MATERIAL PROVIDED
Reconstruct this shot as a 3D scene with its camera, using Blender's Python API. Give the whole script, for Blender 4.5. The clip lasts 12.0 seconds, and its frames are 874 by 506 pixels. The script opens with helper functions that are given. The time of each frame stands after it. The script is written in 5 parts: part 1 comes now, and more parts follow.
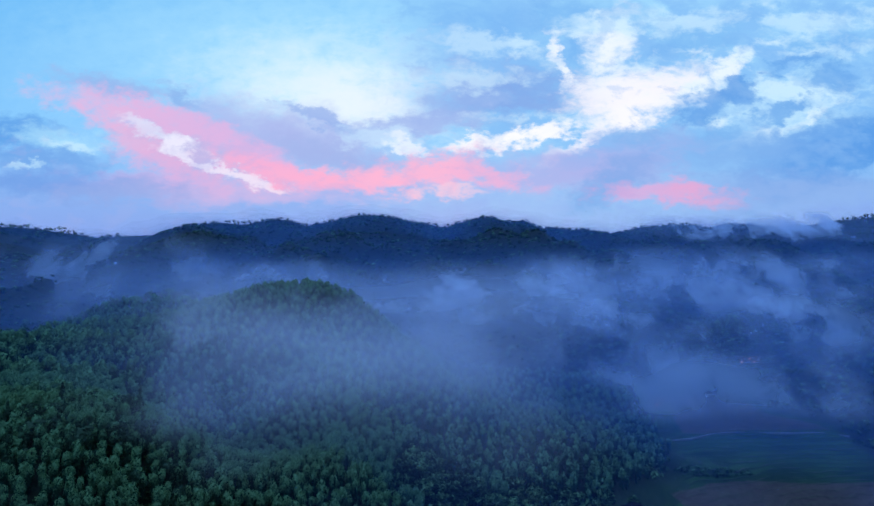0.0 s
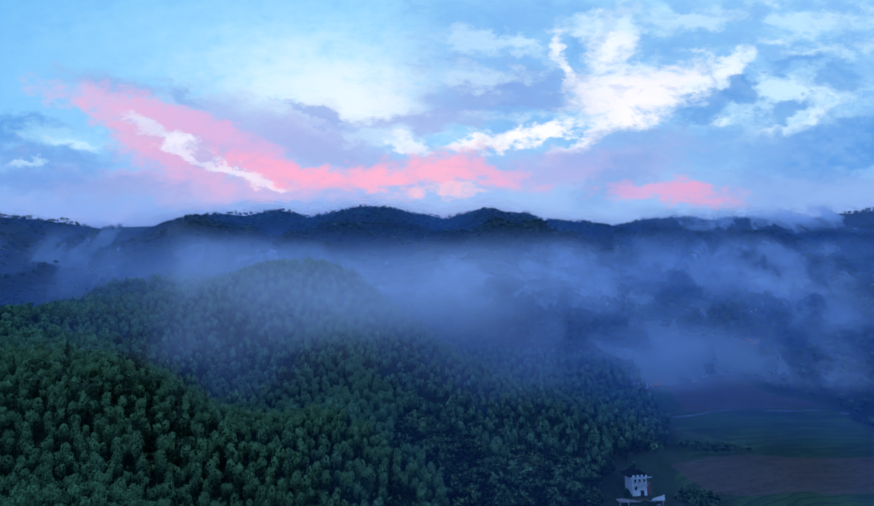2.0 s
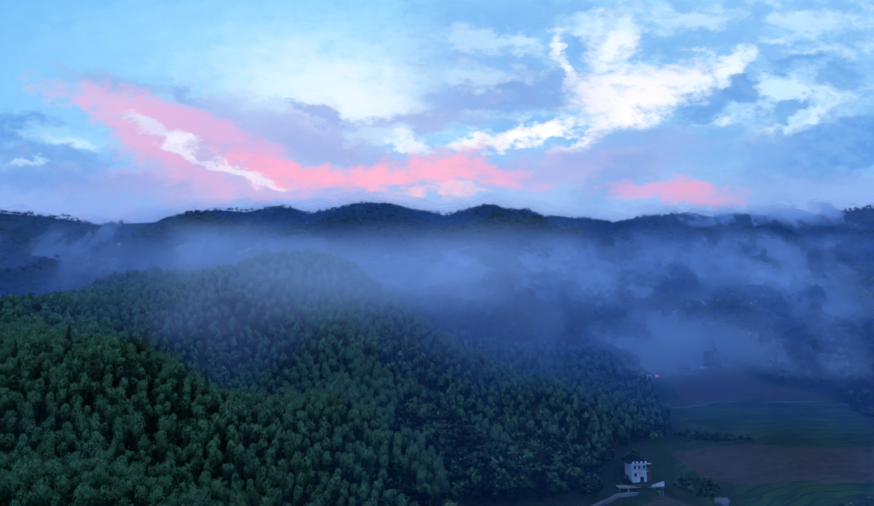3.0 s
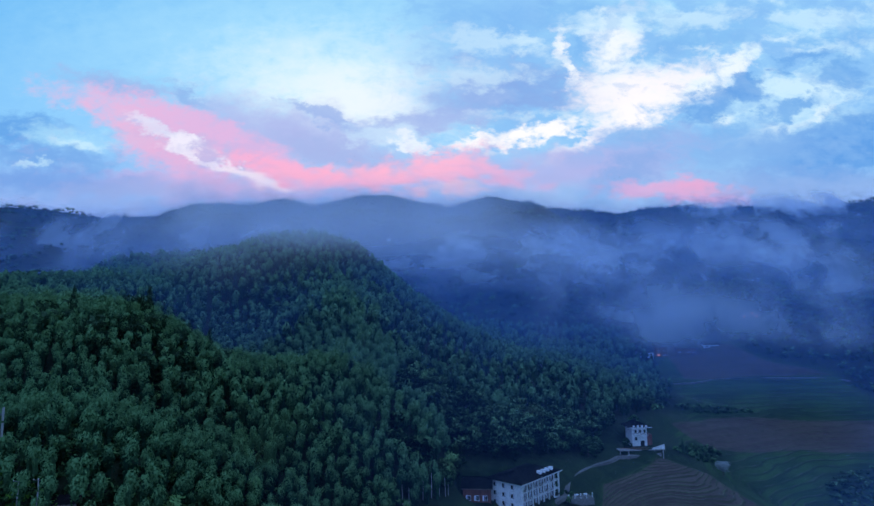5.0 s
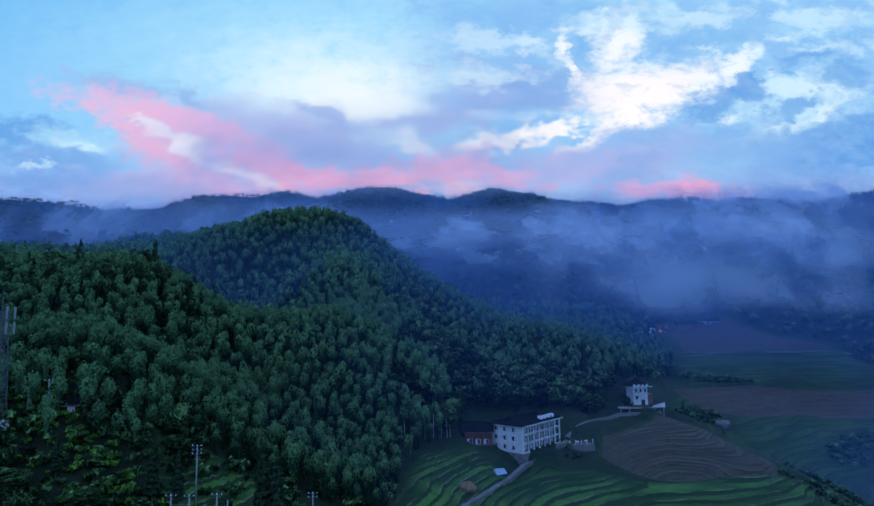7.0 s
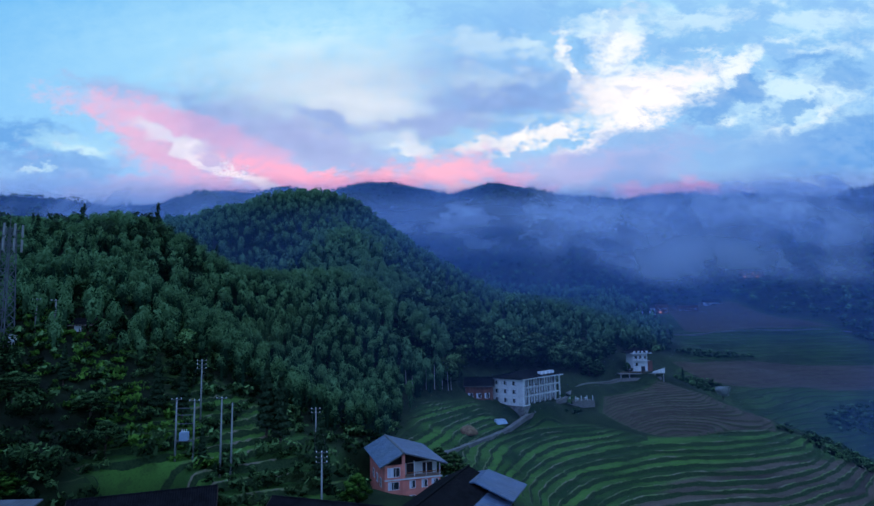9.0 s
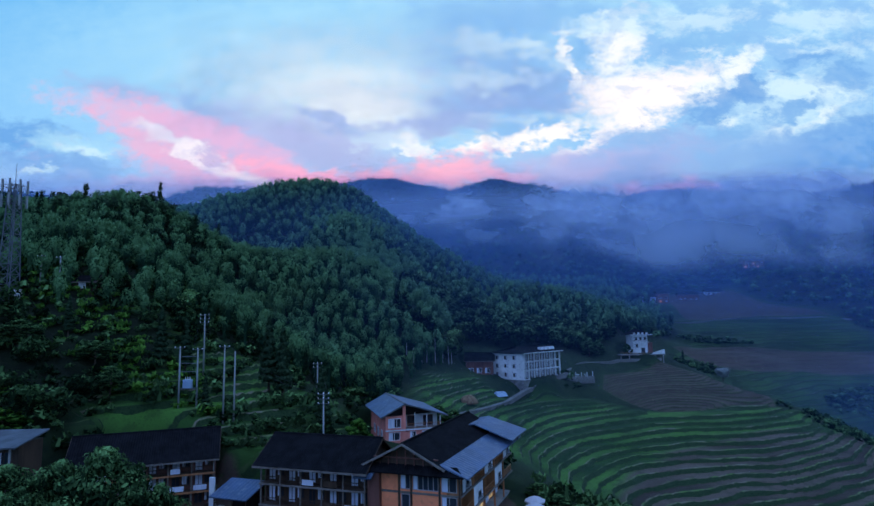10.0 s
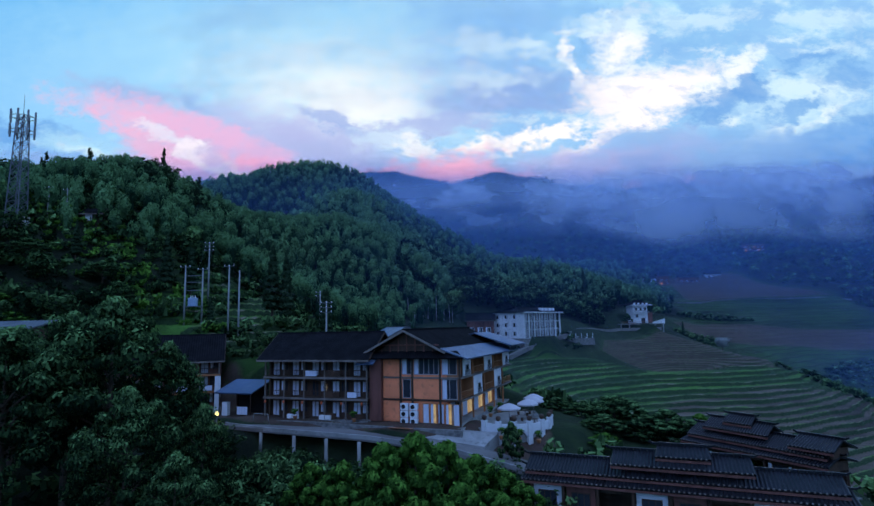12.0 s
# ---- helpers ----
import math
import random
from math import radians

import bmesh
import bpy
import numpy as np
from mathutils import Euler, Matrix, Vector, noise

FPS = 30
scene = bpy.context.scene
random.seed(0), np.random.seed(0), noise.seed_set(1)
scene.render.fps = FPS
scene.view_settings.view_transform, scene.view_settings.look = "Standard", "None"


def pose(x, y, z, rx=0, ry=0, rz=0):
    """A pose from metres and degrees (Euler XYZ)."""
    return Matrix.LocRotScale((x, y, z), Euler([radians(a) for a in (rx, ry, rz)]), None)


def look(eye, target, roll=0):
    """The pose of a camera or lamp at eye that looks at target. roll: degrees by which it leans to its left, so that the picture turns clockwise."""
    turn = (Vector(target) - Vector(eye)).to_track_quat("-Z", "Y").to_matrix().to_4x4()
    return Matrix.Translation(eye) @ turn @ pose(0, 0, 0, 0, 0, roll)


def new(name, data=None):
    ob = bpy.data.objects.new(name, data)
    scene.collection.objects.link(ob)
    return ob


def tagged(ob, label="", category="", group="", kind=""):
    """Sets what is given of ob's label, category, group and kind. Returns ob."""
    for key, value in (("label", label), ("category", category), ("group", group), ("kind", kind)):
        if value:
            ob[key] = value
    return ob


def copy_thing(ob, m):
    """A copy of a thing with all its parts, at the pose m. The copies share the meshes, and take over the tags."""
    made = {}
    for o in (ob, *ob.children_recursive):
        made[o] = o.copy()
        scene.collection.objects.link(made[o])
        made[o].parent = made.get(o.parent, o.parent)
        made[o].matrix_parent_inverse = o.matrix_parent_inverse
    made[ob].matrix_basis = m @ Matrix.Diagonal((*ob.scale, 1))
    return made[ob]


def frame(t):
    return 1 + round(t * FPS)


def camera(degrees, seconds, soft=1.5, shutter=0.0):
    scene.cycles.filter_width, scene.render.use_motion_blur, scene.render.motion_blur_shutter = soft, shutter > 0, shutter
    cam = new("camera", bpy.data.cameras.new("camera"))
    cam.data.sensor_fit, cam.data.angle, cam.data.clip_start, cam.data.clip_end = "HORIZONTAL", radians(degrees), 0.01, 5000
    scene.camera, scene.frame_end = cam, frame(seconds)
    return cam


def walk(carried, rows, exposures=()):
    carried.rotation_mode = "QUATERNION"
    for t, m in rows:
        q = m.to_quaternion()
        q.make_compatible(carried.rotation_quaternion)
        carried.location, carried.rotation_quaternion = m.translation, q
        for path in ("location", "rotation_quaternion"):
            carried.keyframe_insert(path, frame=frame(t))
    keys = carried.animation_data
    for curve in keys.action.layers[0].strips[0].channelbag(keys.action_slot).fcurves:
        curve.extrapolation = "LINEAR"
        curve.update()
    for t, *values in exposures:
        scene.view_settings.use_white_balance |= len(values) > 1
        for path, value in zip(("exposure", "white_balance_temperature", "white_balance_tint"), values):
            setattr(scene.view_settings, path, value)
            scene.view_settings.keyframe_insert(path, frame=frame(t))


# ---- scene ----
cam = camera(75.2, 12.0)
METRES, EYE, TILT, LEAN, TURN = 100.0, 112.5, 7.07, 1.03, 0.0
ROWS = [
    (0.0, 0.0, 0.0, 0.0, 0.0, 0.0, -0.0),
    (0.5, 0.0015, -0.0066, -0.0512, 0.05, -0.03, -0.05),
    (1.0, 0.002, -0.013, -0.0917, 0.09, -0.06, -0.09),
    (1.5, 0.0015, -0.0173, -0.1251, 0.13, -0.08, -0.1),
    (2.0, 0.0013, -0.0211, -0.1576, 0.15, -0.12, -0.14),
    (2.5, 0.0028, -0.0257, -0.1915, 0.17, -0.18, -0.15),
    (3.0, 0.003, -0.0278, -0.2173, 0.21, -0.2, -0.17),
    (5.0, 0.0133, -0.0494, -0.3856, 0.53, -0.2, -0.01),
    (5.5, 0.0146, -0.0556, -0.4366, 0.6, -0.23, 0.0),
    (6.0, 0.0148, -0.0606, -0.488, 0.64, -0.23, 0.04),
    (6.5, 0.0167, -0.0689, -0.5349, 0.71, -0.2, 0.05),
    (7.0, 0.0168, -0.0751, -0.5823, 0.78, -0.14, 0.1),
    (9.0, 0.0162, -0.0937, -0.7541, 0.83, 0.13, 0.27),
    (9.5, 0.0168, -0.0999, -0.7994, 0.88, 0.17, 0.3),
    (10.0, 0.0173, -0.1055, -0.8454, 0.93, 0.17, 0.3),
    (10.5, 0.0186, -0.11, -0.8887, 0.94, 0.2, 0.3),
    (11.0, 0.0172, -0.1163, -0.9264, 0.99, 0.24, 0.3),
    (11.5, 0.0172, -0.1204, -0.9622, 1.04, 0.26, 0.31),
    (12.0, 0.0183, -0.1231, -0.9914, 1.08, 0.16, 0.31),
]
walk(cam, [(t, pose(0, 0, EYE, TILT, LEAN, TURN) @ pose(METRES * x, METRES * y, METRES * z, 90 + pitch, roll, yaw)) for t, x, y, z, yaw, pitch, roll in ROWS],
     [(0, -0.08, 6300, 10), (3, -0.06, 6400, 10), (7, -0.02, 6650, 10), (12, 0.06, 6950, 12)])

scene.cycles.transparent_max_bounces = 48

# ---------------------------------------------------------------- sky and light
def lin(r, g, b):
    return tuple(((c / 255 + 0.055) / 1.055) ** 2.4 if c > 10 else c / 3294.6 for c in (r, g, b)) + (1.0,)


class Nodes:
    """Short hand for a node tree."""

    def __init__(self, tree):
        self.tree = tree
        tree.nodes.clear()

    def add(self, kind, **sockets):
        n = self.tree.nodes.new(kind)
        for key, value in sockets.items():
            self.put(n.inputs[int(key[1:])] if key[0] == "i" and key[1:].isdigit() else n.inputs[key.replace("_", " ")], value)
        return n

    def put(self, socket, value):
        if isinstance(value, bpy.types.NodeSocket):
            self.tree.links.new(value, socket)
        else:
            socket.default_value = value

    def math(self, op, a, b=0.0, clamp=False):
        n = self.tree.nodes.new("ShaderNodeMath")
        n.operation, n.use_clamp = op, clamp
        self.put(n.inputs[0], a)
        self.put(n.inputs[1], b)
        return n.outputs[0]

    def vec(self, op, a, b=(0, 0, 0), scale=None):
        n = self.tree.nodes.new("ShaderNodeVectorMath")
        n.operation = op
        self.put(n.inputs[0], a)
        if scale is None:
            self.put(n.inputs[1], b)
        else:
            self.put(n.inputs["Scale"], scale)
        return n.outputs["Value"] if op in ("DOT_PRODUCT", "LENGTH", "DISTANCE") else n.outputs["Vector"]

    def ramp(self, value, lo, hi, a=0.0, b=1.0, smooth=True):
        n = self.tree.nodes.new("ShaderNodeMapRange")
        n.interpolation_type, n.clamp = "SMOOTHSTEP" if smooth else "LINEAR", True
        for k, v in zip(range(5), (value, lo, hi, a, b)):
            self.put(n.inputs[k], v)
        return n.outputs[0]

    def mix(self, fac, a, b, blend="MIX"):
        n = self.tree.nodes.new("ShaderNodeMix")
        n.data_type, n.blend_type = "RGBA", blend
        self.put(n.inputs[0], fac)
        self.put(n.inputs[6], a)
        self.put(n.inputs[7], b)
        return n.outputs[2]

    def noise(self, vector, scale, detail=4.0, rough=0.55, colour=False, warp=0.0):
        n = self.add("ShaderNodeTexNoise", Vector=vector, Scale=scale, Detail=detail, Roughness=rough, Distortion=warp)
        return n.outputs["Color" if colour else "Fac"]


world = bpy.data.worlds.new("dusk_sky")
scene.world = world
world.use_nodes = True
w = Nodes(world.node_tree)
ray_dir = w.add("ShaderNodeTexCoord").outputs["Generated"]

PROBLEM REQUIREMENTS
Give again, exactly, the lines from the start of the data through the one holding "scene.render.fps = FPS"; omit the pictures.

TASK SOLUTION
Reconstruct this shot as a 3D scene with its camera, using Blender's Python API. Give the whole script, for Blender 4.5. The clip lasts 12.0 seconds, and its frames are 874 by 506 pixels. The script opens with helper functions that are given. The time of each frame stands after it. The script is written in 5 parts: part 1 comes now, and more parts follow.
0.0 s
2.0 s
3.0 s
5.0 s
7.0 s
9.0 s
10.0 s
12.0 s
# ---- helpers ----
import math
import random
from math import radians

import bmesh
import bpy
import numpy as np
from mathutils import Euler, Matrix, Vector, noise

FPS = 30
scene = bpy.context.scene
random.seed(0), np.random.seed(0), noise.seed_set(1)
scene.render.fps = FPS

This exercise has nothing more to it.